Saved entries:
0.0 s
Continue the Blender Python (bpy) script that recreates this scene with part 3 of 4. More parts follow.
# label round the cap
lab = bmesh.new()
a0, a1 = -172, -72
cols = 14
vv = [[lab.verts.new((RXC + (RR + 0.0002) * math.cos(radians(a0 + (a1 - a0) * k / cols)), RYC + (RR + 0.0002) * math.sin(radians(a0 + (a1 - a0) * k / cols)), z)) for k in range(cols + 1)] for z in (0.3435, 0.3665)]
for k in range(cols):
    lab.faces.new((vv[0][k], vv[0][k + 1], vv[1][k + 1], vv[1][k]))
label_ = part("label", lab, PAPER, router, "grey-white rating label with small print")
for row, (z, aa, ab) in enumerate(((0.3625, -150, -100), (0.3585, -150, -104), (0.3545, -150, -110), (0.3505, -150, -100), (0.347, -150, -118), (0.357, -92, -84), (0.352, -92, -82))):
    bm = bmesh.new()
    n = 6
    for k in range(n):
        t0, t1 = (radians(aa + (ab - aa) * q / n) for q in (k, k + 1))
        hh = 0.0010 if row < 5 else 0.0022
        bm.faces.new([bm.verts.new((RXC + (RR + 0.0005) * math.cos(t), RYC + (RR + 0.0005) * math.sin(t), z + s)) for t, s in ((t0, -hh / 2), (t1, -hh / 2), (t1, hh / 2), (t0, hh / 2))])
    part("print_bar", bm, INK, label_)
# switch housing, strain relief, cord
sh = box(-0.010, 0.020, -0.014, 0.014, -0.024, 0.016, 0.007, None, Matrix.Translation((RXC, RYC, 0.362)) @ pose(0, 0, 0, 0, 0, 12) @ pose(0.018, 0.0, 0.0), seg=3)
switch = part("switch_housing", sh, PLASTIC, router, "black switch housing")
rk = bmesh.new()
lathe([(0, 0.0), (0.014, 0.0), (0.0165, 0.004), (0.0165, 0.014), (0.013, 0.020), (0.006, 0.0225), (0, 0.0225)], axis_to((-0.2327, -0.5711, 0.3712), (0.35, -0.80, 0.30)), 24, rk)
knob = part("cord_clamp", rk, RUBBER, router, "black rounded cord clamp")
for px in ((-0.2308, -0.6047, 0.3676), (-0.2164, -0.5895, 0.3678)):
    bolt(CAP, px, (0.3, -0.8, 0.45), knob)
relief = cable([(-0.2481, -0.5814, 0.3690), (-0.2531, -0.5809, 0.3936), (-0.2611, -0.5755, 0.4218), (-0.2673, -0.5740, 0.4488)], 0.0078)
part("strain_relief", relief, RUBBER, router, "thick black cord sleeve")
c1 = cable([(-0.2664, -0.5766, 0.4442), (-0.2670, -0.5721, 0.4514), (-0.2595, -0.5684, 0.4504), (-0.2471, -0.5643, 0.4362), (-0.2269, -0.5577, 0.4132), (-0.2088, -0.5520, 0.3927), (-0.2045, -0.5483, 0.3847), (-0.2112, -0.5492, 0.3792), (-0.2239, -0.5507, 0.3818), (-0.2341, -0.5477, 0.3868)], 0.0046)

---

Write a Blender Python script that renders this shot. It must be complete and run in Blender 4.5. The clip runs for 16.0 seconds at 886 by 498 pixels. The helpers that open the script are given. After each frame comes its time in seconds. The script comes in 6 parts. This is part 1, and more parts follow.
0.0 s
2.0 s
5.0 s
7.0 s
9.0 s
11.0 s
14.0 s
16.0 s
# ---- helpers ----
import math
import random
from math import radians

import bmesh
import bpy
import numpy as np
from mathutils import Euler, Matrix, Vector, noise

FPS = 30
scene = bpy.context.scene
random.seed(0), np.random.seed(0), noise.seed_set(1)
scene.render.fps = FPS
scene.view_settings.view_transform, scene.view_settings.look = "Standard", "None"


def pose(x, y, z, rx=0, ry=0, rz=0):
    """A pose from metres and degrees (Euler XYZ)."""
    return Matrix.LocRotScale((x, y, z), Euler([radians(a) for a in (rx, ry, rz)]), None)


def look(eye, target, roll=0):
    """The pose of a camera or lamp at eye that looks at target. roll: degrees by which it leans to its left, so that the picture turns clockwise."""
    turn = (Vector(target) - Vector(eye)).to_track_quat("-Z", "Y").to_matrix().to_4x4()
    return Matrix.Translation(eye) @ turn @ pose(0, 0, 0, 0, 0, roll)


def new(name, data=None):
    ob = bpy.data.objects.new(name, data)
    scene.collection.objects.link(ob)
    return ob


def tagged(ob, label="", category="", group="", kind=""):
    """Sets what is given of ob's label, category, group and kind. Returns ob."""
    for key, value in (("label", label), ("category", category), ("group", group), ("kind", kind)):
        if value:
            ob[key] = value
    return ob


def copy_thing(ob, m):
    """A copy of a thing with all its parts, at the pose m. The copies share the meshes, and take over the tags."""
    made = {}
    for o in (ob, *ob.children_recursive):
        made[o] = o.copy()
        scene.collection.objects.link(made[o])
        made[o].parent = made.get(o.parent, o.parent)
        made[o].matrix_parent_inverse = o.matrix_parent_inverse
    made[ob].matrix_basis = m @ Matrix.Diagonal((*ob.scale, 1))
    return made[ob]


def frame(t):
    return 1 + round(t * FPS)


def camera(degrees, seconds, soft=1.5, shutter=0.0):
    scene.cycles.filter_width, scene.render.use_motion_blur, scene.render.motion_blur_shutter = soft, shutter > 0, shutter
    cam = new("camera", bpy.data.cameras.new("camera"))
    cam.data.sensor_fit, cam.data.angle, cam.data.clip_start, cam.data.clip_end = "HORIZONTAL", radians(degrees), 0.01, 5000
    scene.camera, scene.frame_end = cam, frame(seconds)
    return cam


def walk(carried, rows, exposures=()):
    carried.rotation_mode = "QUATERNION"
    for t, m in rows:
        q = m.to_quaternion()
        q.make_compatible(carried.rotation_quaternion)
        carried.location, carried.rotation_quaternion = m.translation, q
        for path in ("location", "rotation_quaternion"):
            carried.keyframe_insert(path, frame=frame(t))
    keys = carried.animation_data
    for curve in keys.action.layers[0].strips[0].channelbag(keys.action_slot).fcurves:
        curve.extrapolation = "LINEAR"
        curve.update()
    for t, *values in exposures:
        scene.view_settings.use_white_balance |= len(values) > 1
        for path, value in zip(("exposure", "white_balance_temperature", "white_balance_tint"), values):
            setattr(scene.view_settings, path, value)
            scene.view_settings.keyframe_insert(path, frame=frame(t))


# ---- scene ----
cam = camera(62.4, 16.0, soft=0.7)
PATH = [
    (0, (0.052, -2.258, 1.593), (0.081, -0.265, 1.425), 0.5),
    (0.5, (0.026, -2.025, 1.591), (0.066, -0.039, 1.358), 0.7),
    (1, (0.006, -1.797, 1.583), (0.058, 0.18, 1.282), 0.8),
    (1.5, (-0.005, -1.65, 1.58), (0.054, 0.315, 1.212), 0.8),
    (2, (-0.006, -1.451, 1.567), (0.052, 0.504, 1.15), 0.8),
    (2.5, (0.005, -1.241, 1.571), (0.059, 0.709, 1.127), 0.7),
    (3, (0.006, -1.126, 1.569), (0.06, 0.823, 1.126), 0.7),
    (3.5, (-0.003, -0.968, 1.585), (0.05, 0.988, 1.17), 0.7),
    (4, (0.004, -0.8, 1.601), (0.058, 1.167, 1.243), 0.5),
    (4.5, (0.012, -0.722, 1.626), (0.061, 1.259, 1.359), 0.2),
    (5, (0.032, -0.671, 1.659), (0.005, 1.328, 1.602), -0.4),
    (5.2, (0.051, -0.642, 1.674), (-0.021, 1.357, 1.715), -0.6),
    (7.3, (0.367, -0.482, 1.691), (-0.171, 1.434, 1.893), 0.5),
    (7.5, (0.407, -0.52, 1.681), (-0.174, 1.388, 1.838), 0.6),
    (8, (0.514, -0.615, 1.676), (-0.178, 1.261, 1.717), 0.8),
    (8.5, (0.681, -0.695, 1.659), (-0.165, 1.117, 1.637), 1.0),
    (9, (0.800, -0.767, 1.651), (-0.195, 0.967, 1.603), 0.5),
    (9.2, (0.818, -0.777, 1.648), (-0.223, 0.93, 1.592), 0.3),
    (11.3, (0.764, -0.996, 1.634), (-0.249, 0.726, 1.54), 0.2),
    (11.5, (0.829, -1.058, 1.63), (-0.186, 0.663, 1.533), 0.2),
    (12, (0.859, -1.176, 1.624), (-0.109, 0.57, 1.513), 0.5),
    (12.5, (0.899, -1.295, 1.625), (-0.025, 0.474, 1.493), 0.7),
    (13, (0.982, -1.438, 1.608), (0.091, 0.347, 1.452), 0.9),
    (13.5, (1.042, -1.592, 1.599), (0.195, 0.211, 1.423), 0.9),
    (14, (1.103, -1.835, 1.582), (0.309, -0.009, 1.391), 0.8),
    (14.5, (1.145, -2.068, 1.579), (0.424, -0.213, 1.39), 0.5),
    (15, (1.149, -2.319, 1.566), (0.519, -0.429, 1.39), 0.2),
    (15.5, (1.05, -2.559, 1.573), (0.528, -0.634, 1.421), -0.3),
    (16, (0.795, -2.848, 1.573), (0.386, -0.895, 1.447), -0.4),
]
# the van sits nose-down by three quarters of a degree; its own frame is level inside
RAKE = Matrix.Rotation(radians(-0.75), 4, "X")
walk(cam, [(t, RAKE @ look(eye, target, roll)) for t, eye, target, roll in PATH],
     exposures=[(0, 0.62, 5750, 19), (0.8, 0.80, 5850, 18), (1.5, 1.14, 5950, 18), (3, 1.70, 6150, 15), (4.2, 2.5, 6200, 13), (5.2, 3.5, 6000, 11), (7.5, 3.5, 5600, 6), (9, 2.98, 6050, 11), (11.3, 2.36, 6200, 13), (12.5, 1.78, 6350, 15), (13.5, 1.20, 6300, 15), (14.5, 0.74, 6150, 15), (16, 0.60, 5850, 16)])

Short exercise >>
With the first line being the one containing "scene = bpy.context.scene" and the last line the one containing "made[o] = o.copy()", transcribe exactly the lines above that fall in that range.

Task output >>
scene = bpy.context.scene
random.seed(0), np.random.seed(0), noise.seed_set(1)
scene.render.fps = FPS
scene.view_settings.view_transform, scene.view_settings.look = "Standard", "None"


def pose(x, y, z, rx=0, ry=0, rz=0):
    """A pose from metres and degrees (Euler XYZ)."""
    return Matrix.LocRotScale((x, y, z), Euler([radians(a) for a in (rx, ry, rz)]), None)


def look(eye, target, roll=0):
    """The pose of a camera or lamp at eye that looks at target. roll: degrees by which it leans to its left, so that the picture turns clockwise."""
    turn = (Vector(target) - Vector(eye)).to_track_quat("-Z", "Y").to_matrix().to_4x4()
    return Matrix.Translation(eye) @ turn @ pose(0, 0, 0, 0, 0, roll)


def new(name, data=None):
    ob = bpy.data.objects.new(name, data)
    scene.collection.objects.link(ob)
    return ob


def tagged(ob, label="", category="", group="", kind=""):
    """Sets what is given of ob's label, category, group and kind. Returns ob."""
    for key, value in (("label", label), ("category", category), ("group", group), ("kind", kind)):
        if value:
            ob[key] = value
    return ob


def copy_thing(ob, m):
    """A copy of a thing with all its parts, at the pose m. The copies share the meshes, and take over the tags."""
    made = {}
    for o in (ob, *ob.children_recursive):
        made[o] = o.copy()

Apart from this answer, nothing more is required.